PRAGUE, April 11, 2006 (RFE/RL) -- The Afghan president announced his idea of a "tri-polar structure of cooperation" with India and Pakistan. He said an important element in the trilateral system will be the fight against terrorism.
"We will cooperate with any nation that cooperates with us in curbing terrorism," Karzai said today. "Nobody is immune from it, as the prime minister [of India] mentioned. All of us in this region are affected, and I very much hope that all of us in this region will join hands to fight this menace."
Karzai's remarks are seen as an attempt to bring India and Pakistan closer together on counterterrorism operations.
But experts on South Asia say mutual suspicions make Pakistan and India unlikely to join together within such a formal structure in the near future. Among them is Raul Bedi -- a New Delhi-based correspondent for the international security journal "Jane's Defense Weekly."
"It's a very difficult relationship that Afghanistan has with Pakistan and that Pakistan has with India," Bedi said. "Pakistan seems very threatened about India developing a strategic relationship with Afghanistan. So Pakistan is not happy about India and Afghanistan coming close. And it is unlikely that President Karzai's visit will bring India and Pakistan very close -- even though Karzai has made a pitch for that because it would help the entire region reduce the levels of terrorisms as well as the level of tensions that exist in the region."
But Karzai insisted that stronger ties between Kabul and New Delhi are a positive development for all of South Asia.
"This trip will add to the friendship between us -- to the depth of relations between the two countries," Karzai said. "It will definitely bring us a better future for the people of the two countries and also, very much hopefully, for the region. [Afghanistan and India] are cooperating in almost all walks of life -- from education, to health, to rural development, to the reconstruction of infrastructure, to economic affairs and to cooperation in the region."
Caught In The Middle
Karzai was asked today about Kabul's own diplomatic dispute with Pakistan -- including Pakistani President Pervez Musharraf's anger over allegations that pro-Taliban militants continue to launch attacks from Pakistani territory.
The Afghan president responded by downplaying the dispute.
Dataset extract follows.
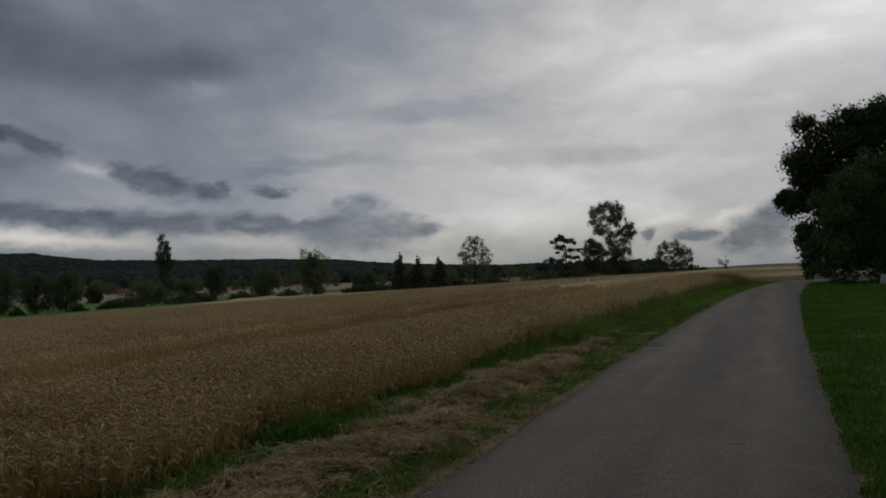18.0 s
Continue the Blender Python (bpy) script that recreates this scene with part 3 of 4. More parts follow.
# crowns of the trees that stand against the sky: side, height over the eye, radius, in metres
CROWNS = {
    "tall": [(-3.4, 18.9, 1.6), (-5.1, 17.8, 1.6), (-0.8, 18.2, 1.6), (-6.7, 16.6, 1.4), (1.4, 16.8, 1.6), (-6.1, 13.9, 1.6), (-2.9, 15.2, 1.4), (0.1, 14.8, 1.4), (-4.0, 11.5, 1.4), (-5.7, 11.0, 1.3), (-1.4, 10.1, 1.3), (1.6, 11.7, 1.4), (4.0, 12.0, 1.4), (5.0, 10.0, 1.1), (3.4, 8.7, 1.4), (1.3, 7.5, 1.3), (-3.0, 8.1, 1.3), (-1.2, 5.8, 1.4), (0.9, 4.9, 1.6), (-2.8, 3.6, 1.6), (2.7, 4.9, 1.3), (-0.2, 1.9, 2.0), (2.7, 1.1, 1.6), (-2.7, 0.1, 1.6), (1.6, -1.1, 2.2), (5.0, -1.1, 1.1)],
    "left": [(-2.0, 6.8, 1.2), (-0.4, 7.4, 1.0), (1.0, 6.1, 1.4), (-2.6, 4.5, 1.2), (-0.6, 4.1, 1.4), (1.4, 3.5, 1.4), (-2.8, 1.8, 1.2), (-1.1, 0.5, 1.4), (1.2, 1.2, 1.4), (-3.1, -0.2, 0.9), (-0.1, -1.2, 1.6), (2.6, -1.2, 1.4)],
    "pine": [(-2.3, 7.7, 1.1), (0.5, 7.2, 1.1), (-1.2, 8.4, 0.8), (-3.9, 7.0, 0.6), (2.1, 6.5, 0.6), (-1.7, 5.5, 1.1), (1.6, 4.6, 0.9), (3.5, 4.6, 0.6), (-2.4, 4.0, 0.6), (-0.1, 3.1, 0.9), (-3.8, 2.0, 1.1), (-1.6, 1.4, 1.1), (2.5, 2.5, 0.9), (3.9, 1.3, 0.6), (-3.0, -0.1, 0.9), (0.7, -0.1, 1.1), (2.9, -0.1, 0.9), (-1.2, -1.3, 1.4), (1.5, -1.3, 1.4)],
    "shrub": [(-2.0, 5.4, 1.2), (0.7, 5.3, 1.2), (-3.8, 3.8, 1.2), (3.1, 4.2, 1.2), (4.7, 2.6, 1.0), (-1.2, 2.9, 1.5), (1.6, 2.6, 1.4), (-3.0, 1.3, 1.5), (0.1, 0.5, 1.7), (3.3, 0.5, 1.2), (-3.9, -0.6, 1.4), (-1.0, -1.4, 1.5), (1.8, -1.1, 1.4), (5.2, 1.3, 0.7)],
    "birch": [(0.2, 9.1, 1.0), (-1.4, 8.2, 1.0), (1.3, 7.9, 1.1), (-2.5, 6.7, 1.0), (-0.1, 6.0, 1.1), (2.6, 6.3, 1.0), (-3.8, 4.8, 1.0), (-1.7, 4.1, 1.1), (1.1, 4.0, 1.1), (3.5, 4.4, 1.0), (-3.1, 2.6, 1.0), (-0.5, 1.9, 1.3), (2.0, 1.9, 1.3), (4.0, 2.5, 0.8), (-2.1, 0.0, 1.3), (0.8, -0.3, 1.5), (3.0, 0.0, 1.1), (-0.8, -2.4, 1.5), (1.9, -2.4, 1.3)],
}
LEAF_MATS = [M_FAR_HAZED, M_FARDARK_HAZED, M_PALE_HAZED]
WORDS = {"round": "broad leafy tree with a dense green crown", "poplar": "tall slender poplar with an open top",
         "birch": "pale airy birch with a loose crown", "pine": "dark pine with layered clumps", "dead": "small half-dead tree with bare twigs", "spruce": "dark pointed spruce at the field edge", "tall": "tall many-topped tree with gaps in its crown",
         "left": "dark leafy tree beside a taller one", "shrub": "low round tree with a loose open crown"}
for n, (b, d, elev, rad, lm, kind) in enumerate(FAR_TREES):
    x, y = at_bearing(b, d)
    h = 1.45 + math.tan(radians(elev)) * d - float(land(x, y))
    rnd = random.Random(n)
    if kind == "spruce":
        blobs = [(rnd.uniform(-.3, .3), rnd.uniform(-.3, .3), h * u, rad * (1.03 - u) * 0.9) for u in np.linspace(0.1, 0.97, 12)]
        args = dict(leaves=5000, size=0.75, flat=0.6)
    elif kind == "poplar":
        blobs = round_blobs(h * 0.66, rad * 0.9, 18, n, low=0.1)
        for sgn, top in ((-1, 0.97), (1, 0.87)):
            blobs += [(sgn * (2.3 - 0.9 * u) + rnd.uniform(-.4, .4), rnd.uniform(-1, 1), h * (0.55 + (top - 0.55) * u), 2.3 - 0.8 * u) for u in np.linspace(0, 1, 9)]
        args = dict(leaves=16000, size=0.5, flat=1.2, fray=1.2, lump=(0.25, 0.5))
    elif kind in CROWNS:
        deep = {"pine": 0.8, "birch": 0.6, "tall": 0.6, "left": 0.8, "shrub": 0.6}[kind]
        turn = math.radians(b)
        blobs = []
        for side, up, r in CROWNS[kind]:
            v = rnd.uniform(-1, 1) * rad * deep
            blobs.append((side * math.cos(turn) + v * math.sin(turn), -side * math.sin(turn) + v * math.cos(turn), up + 1.45 - float(land(x, y)), r * 1.15))
        count, size, flat = dict(pine=(10000, 0.36, 0.6), birch=(9500, 0.32, 1.0), tall=(32000, 0.36, 1.0), left=(12000, 0.36, 0.9), shrub=(10500, 0.34, 1.0))[kind]
        args = dict(leaves=count, size=size, flat=flat, fray=1.35, lump=(0.35, 0.7))
    elif kind == "dead":
        blobs = [(rnd.uniform(-1, 1) * rad, rnd.uniform(-1, 1) * rad, h * rnd.uniform(0.45, 0.97), 0.7) for _ in range(9)]
        args = dict(leaves=70, size=0.6)
    else:
        blobs = oval_blobs(h, rad, 46, n, low=0.1, wide=0.64, r=0.27)
        args = dict(leaves=11000, size=0.46, flat=1.1, shell=0.05, fray=1.35, lump=(0.3, 0.6))
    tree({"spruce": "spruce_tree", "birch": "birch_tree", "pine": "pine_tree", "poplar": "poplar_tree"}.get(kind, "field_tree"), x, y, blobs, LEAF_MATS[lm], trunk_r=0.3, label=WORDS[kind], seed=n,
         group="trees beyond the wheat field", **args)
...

Karzai said he and Musharraf are friends who, at times, exchange frank words.
Bedi of "Jane's Defense Weekly" said Islamabad's concerns about Indian troops in Afghanistan near the border with Pakistan are preventing India from doing more to help Afghanistan's security situation.
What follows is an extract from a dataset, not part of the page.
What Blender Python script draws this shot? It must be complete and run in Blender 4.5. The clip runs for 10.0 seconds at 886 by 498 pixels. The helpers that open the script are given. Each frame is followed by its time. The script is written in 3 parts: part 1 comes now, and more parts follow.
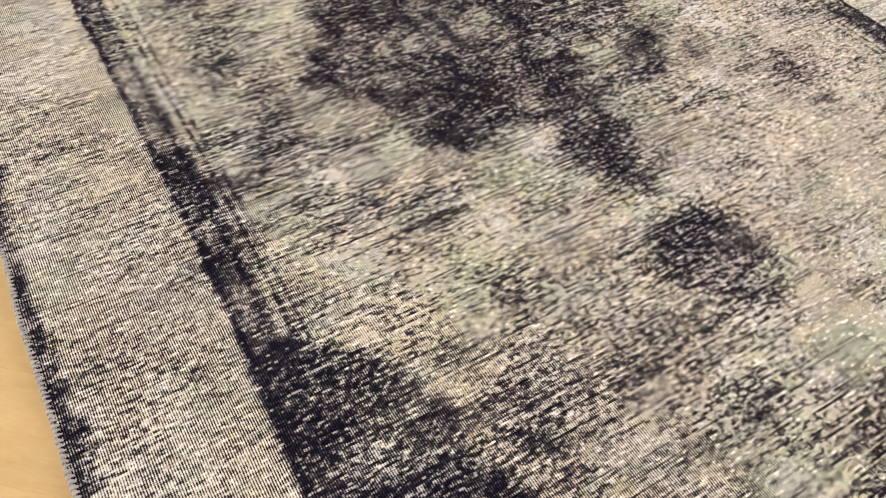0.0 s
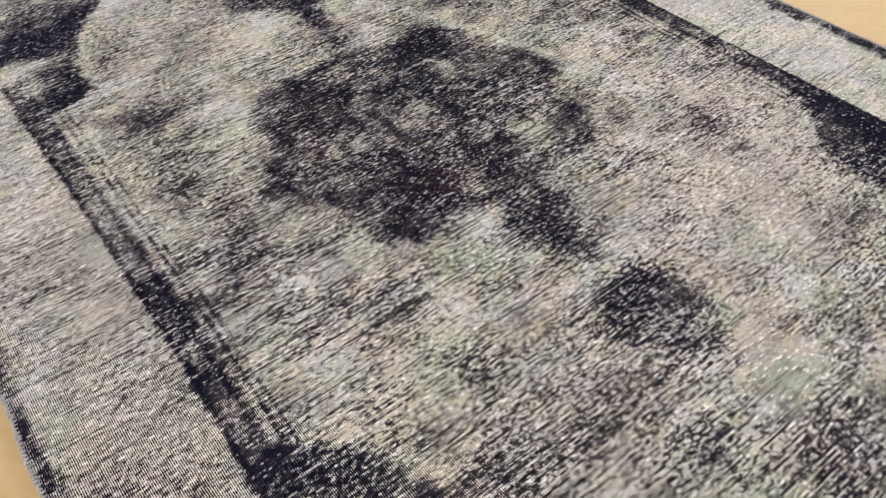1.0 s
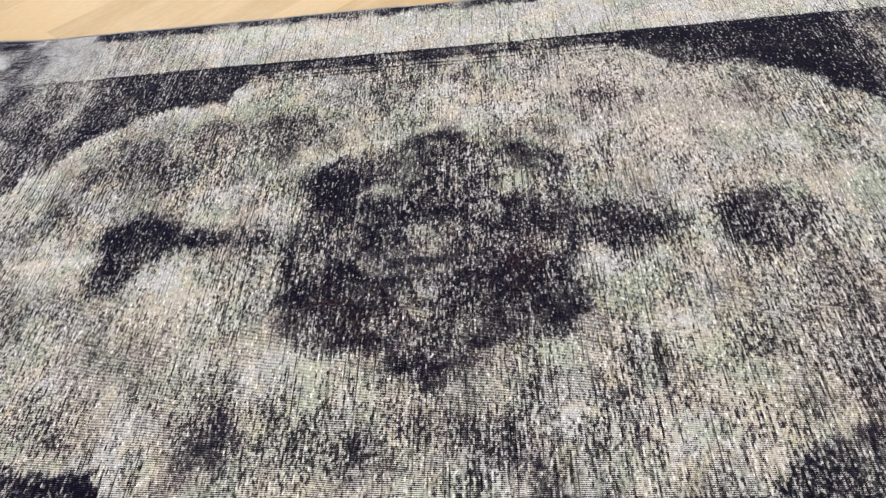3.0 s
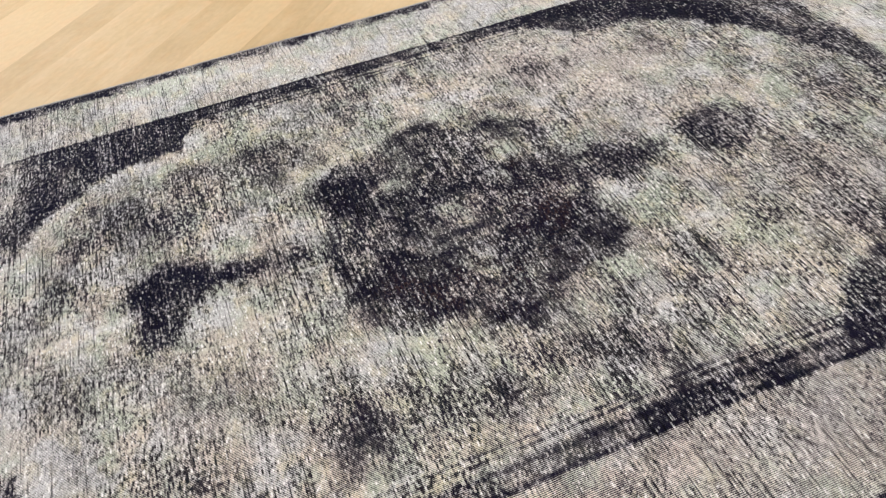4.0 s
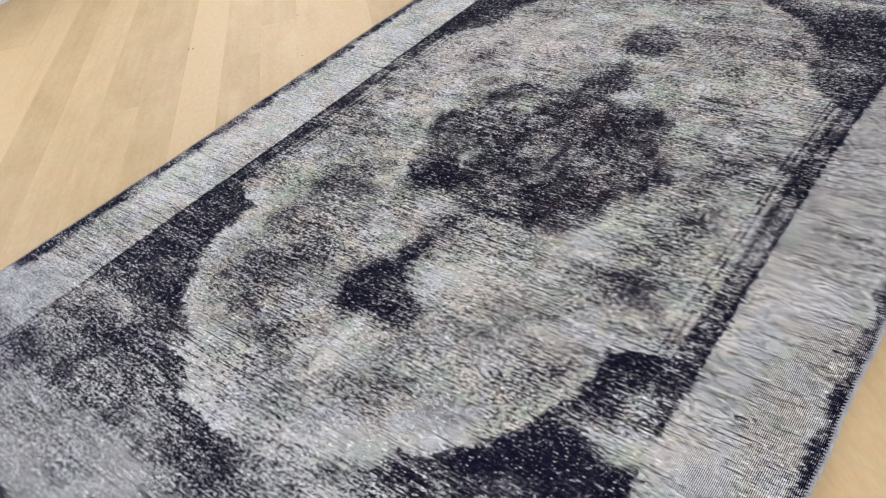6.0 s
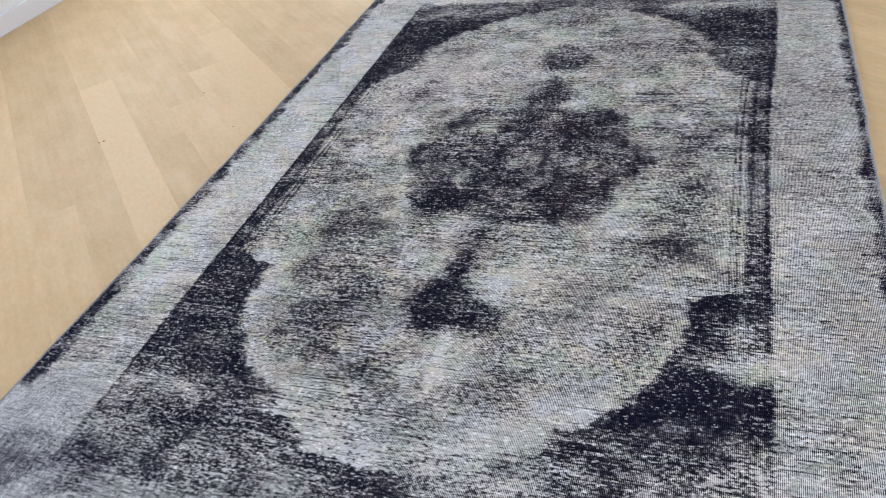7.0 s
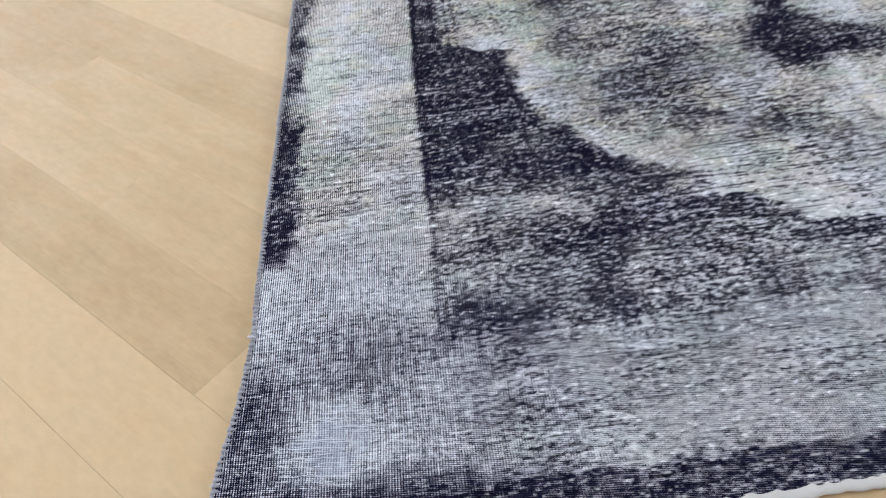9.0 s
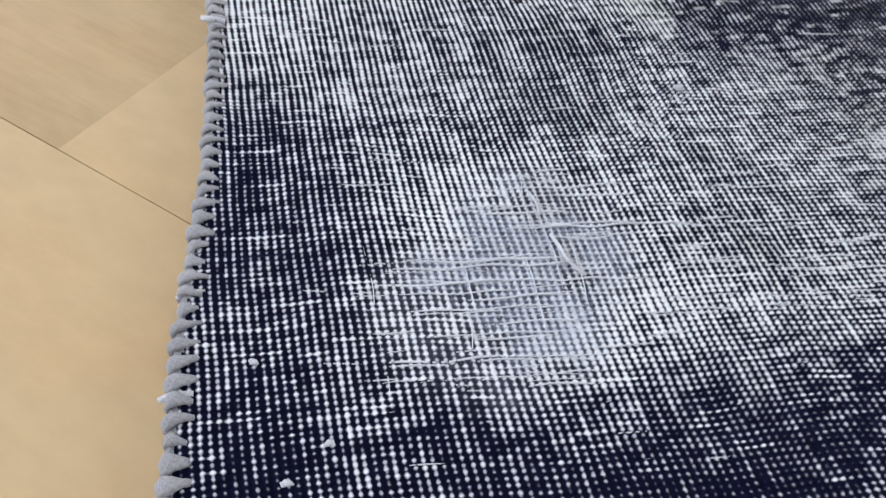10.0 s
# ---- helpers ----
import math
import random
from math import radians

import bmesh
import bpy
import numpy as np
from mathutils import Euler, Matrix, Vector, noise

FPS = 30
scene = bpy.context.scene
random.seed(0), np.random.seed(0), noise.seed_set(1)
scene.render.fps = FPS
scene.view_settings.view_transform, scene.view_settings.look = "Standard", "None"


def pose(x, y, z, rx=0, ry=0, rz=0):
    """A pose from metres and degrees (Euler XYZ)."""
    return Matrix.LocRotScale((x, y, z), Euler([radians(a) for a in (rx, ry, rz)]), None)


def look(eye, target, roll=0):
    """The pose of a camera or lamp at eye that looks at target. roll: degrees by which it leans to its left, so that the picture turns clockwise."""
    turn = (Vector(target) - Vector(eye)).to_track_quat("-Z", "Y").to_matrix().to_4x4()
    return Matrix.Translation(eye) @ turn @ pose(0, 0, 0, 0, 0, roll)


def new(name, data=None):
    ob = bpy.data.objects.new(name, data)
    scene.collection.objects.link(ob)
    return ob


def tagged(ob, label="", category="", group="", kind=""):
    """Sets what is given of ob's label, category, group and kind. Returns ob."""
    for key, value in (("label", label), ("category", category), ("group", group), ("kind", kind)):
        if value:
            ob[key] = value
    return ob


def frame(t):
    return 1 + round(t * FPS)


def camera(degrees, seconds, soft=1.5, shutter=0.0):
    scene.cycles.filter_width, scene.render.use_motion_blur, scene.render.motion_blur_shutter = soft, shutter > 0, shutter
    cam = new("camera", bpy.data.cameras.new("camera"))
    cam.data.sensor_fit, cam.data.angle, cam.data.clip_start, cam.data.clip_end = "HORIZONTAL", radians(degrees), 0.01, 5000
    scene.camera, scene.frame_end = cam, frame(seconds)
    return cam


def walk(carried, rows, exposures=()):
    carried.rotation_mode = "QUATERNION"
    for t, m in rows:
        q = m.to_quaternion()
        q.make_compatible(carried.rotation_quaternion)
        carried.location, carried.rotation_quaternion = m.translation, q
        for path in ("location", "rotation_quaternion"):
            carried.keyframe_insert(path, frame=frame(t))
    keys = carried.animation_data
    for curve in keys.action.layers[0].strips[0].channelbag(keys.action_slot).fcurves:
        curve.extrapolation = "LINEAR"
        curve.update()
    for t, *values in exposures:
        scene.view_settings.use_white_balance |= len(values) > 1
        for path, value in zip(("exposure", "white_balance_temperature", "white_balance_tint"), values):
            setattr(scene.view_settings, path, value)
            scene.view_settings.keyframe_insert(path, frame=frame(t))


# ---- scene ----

"The concrete measures that India can actually affect in Afghanistan are limited," Bedi said. "The only way that India can make a substantial difference is if the United States agrees that India can work more closely on a military level with Afghanistan. But that is something that Pakistan is terrified of and opposes. So it is very unlikely to happen."
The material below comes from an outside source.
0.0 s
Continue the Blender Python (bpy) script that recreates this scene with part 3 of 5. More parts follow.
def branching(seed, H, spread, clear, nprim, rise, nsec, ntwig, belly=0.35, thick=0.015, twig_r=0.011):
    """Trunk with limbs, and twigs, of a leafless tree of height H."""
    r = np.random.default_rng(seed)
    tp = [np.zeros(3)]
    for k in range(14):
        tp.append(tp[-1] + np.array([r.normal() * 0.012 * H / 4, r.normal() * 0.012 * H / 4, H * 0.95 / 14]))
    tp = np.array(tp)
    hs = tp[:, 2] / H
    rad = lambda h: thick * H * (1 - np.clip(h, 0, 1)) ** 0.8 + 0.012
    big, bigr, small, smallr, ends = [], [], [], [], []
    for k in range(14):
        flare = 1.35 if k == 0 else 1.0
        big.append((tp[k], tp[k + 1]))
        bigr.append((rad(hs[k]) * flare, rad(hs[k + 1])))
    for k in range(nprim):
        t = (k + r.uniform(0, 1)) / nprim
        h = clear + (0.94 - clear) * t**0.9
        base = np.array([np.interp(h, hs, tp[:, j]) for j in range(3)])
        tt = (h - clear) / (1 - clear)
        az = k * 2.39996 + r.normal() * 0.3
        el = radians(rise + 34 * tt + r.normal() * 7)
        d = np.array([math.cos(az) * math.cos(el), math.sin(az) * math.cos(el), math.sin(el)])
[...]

Karzai said another important element of the proposed tri-polar structure of cooperation is to foster economic growth in South Asia.
Meanwhile, Karzai has been pushing forward with efforts to improve economic ties between Afghanistan and India. He was scheduled to visit the south Indian city of Hyderabad today. The itinerary includes tours of information-technology centers as well as a visit to a successful Indian rural development project.
"I have a big delegation with me -- a business delegation that wants to seek opportunities in India but also wants to attract Indian businesses to Afghanistan to invest and participate in the reconstruction of Afghanistan," Karzai said
For its part, India has pledged an extra $50 million in aid to Afghanistan and has said it would consider a new credit facility to boost trade. The additional aid raises to $650 million the total commitments of India to Afghanistan since the demise of the Taliban regime. The Indian prime minister says India already has spent $200 million on projects within Afghanistan during the last four years.